→ Goal: For the entries below, copy exactly the line that contains "Write a Blender" through the line that contains "scene = bpy.context.scene", both ends included, and exclude all pictures.

+++ Records

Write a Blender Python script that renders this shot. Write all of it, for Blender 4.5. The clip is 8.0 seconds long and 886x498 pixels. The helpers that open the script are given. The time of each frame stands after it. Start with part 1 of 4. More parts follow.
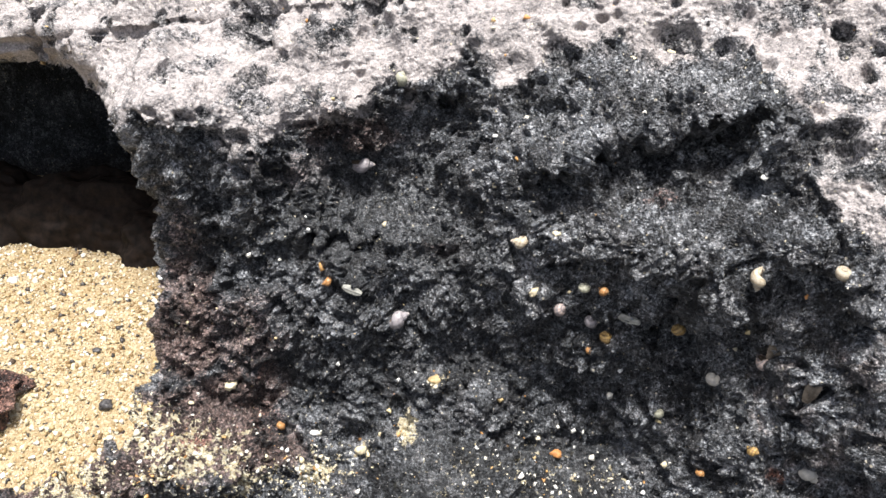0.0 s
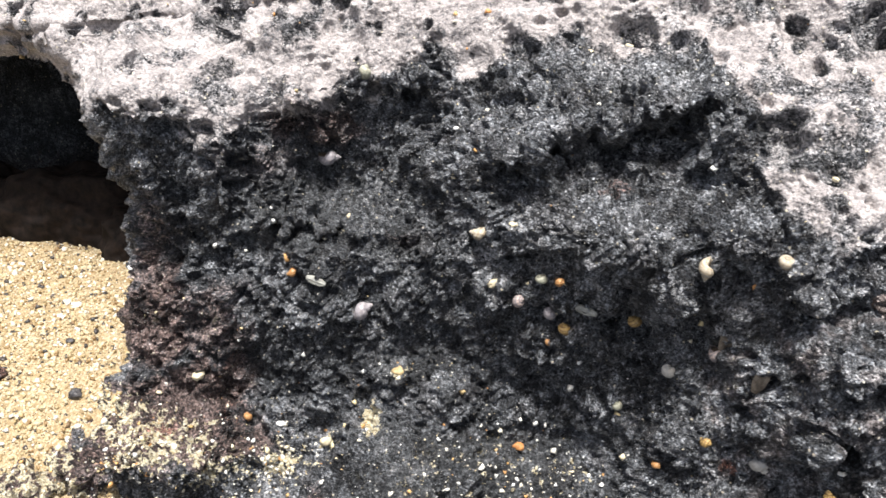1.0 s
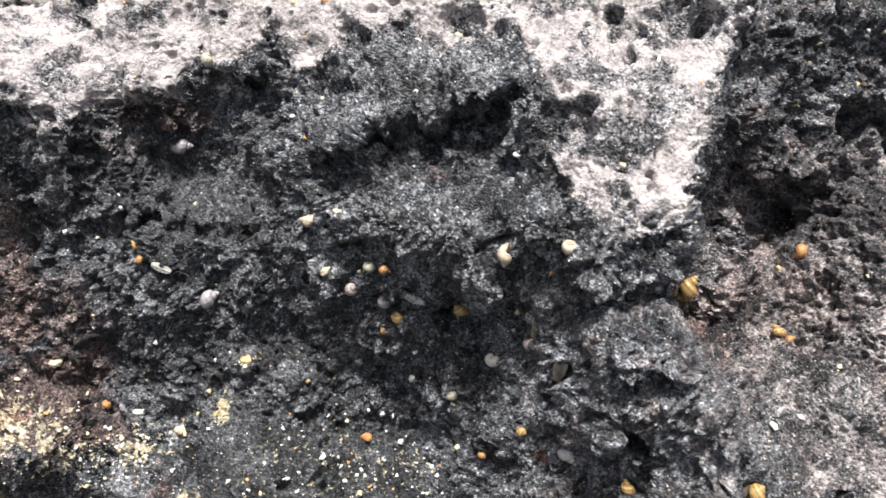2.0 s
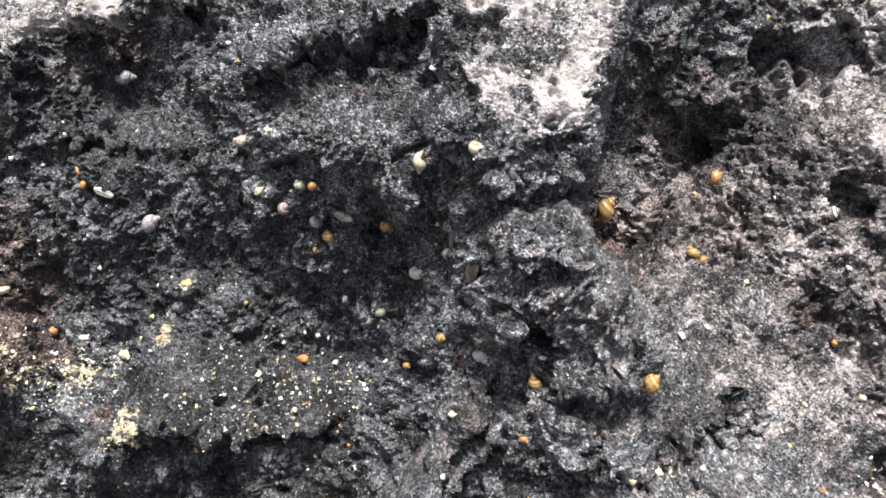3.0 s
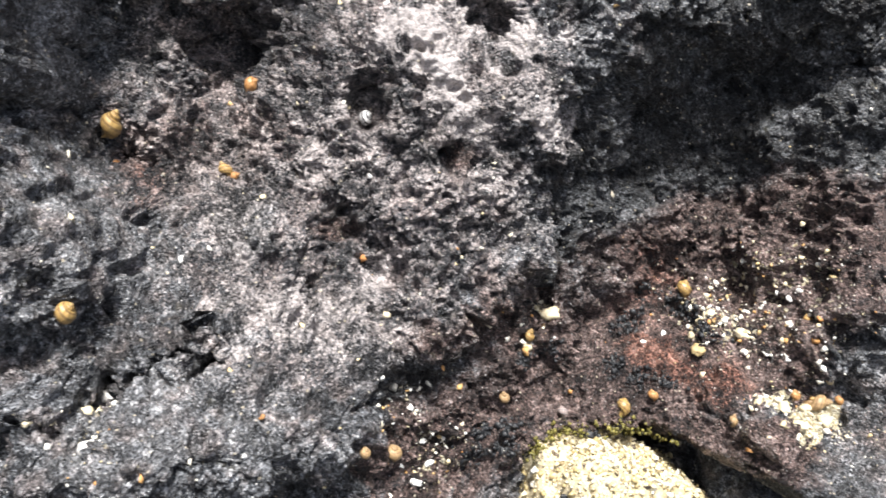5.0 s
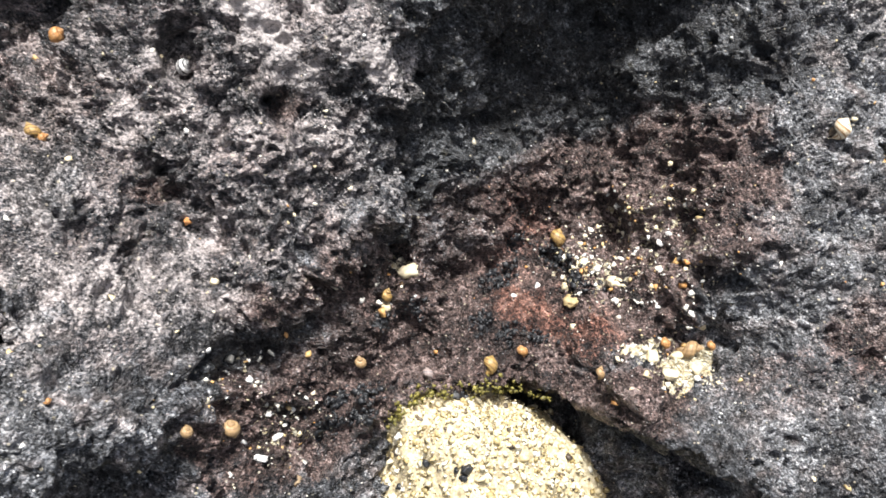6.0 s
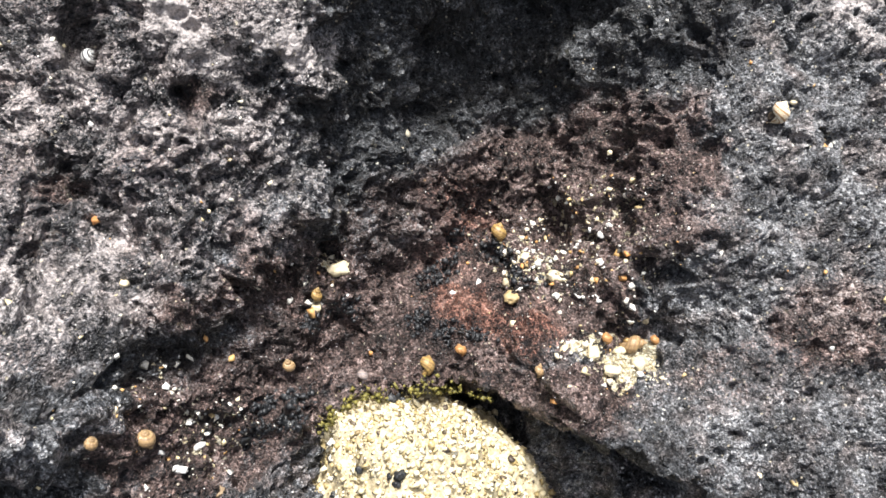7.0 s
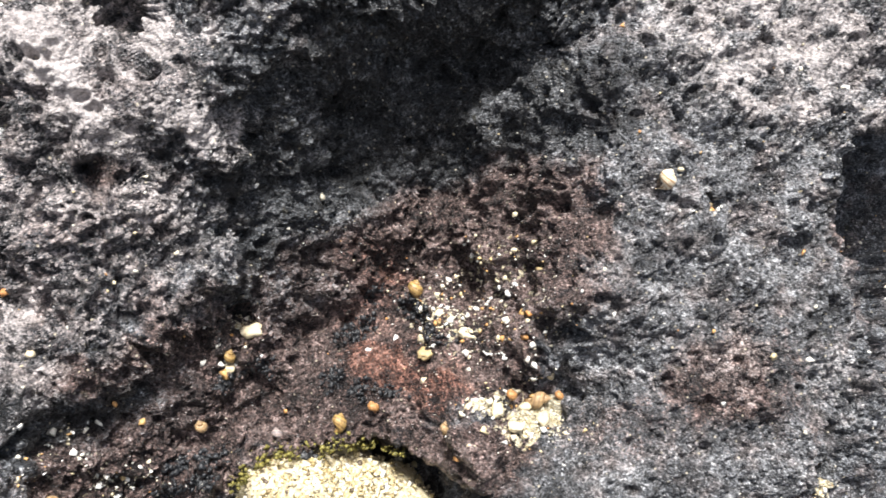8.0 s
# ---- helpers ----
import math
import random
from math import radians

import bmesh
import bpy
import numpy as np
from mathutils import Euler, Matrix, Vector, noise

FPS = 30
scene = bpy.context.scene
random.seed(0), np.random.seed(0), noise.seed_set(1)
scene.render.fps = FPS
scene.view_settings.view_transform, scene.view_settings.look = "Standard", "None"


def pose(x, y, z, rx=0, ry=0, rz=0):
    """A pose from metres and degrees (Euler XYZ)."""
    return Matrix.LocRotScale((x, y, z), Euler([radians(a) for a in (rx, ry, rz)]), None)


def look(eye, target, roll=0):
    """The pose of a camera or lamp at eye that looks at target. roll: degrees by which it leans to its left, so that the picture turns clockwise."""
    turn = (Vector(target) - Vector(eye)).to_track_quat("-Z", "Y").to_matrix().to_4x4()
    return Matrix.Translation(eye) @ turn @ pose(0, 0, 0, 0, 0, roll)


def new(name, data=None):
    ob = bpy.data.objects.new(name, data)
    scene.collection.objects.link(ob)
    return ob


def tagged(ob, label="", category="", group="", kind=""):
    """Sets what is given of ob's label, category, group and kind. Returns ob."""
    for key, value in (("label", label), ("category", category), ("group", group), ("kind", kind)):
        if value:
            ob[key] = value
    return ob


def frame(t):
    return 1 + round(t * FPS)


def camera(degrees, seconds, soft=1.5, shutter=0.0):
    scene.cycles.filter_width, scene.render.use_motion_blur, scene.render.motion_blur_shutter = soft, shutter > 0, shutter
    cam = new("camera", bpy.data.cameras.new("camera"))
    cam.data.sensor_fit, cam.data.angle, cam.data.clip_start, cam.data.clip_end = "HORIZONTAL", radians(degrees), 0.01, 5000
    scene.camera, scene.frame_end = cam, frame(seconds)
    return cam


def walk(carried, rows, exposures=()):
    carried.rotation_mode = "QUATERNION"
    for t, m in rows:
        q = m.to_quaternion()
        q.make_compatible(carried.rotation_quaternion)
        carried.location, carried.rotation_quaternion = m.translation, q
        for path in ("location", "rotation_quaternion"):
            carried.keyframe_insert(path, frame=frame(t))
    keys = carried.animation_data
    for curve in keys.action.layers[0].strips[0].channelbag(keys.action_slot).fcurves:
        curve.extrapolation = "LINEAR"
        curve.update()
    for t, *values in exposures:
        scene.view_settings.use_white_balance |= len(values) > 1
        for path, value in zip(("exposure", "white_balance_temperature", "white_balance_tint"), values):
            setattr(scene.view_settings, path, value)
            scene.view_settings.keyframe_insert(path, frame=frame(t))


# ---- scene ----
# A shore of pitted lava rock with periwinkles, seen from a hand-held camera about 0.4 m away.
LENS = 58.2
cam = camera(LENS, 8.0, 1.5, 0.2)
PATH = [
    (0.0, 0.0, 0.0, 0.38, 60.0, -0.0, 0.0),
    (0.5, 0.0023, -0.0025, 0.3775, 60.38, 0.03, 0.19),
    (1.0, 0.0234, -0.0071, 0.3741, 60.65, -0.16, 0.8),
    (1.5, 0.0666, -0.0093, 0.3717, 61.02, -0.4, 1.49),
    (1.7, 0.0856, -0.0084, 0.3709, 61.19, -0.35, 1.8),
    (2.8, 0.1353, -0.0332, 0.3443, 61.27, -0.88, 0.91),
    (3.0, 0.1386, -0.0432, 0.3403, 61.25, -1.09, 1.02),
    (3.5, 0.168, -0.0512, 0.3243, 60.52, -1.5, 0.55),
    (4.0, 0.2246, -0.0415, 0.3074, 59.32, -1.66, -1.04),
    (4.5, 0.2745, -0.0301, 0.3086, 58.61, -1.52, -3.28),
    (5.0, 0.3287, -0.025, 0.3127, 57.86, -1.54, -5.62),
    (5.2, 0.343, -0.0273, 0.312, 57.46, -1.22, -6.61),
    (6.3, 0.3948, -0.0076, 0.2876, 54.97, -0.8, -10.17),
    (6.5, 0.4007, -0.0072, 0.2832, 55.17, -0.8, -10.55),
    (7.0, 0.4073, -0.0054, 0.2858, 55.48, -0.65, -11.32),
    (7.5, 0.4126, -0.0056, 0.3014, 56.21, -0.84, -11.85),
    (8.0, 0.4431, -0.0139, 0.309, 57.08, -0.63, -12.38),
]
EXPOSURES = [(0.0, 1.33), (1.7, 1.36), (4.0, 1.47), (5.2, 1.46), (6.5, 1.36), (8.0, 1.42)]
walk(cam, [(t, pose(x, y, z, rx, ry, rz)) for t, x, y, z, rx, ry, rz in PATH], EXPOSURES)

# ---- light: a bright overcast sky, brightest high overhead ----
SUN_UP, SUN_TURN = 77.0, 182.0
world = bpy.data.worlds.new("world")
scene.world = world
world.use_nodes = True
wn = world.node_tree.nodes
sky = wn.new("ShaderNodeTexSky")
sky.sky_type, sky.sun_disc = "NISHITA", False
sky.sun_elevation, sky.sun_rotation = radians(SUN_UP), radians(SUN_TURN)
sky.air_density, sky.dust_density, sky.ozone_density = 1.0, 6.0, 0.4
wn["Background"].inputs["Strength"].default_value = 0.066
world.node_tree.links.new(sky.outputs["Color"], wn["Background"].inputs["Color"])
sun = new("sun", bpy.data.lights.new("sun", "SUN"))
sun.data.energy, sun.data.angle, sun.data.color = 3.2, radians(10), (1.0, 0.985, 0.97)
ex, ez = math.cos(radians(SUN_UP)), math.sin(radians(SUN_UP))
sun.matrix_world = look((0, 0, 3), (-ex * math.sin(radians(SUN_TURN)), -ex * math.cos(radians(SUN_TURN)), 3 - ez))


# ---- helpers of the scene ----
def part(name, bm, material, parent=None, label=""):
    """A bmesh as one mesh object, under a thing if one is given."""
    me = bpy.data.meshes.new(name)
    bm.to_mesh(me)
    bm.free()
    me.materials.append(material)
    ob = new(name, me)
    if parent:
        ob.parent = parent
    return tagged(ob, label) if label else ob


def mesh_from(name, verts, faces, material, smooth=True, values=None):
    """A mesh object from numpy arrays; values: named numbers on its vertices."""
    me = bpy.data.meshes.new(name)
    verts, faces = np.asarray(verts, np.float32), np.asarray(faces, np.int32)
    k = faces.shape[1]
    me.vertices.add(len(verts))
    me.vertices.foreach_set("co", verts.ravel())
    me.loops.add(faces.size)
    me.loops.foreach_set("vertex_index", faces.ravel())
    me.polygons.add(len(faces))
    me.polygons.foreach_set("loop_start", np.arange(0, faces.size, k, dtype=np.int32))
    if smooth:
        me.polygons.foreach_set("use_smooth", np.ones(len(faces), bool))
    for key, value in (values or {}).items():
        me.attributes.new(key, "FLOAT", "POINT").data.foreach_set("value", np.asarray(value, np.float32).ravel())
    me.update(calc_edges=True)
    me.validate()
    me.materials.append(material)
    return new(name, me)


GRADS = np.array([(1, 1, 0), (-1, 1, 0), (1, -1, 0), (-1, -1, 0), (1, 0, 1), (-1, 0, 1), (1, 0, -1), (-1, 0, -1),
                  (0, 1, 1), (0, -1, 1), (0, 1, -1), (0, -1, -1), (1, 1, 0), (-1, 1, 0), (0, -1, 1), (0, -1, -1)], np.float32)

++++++
+++ Records

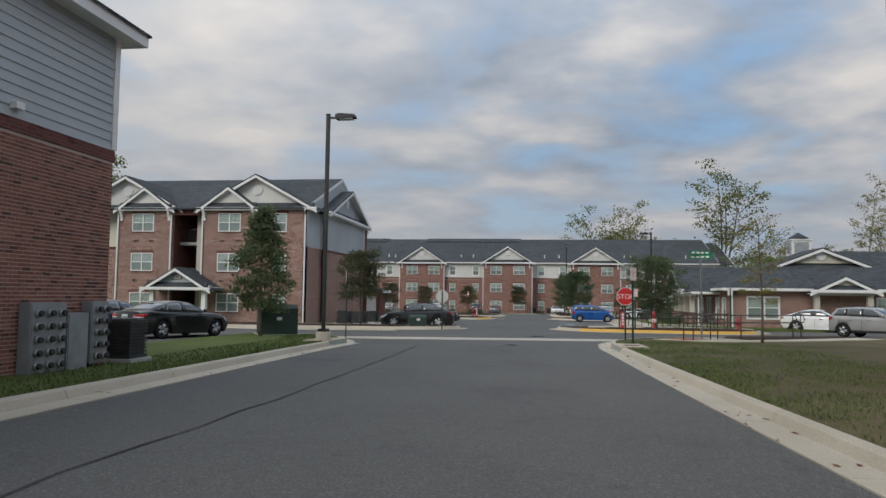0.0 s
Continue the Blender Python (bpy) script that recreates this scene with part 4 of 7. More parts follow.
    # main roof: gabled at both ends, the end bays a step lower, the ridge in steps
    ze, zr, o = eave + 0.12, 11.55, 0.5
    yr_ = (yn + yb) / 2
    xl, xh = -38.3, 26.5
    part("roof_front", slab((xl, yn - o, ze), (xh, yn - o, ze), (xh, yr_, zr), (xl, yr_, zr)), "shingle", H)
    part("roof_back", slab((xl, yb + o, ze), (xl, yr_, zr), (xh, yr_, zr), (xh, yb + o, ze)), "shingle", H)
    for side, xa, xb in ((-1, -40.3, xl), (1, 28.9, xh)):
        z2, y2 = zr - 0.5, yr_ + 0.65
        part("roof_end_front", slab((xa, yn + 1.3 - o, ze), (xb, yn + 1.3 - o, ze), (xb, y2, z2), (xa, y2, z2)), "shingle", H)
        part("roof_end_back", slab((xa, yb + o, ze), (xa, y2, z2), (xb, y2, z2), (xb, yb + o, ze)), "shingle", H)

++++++

→ Solution to this problem:
Write a Blender Python script that renders this shot. Write all of it, for Blender 4.5. The clip is 8.0 seconds long and 886x498 pixels. The helpers that open the script are given. The time of each frame stands after it. Start with part 1 of 4. More parts follow.
0.0 s
1.0 s
2.0 s
3.0 s
5.0 s
6.0 s
7.0 s
8.0 s
# ---- helpers ----
import math
import random
from math import radians

import bmesh
import bpy
import numpy as np
from mathutils import Euler, Matrix, Vector, noise

FPS = 30
scene = bpy.context.scene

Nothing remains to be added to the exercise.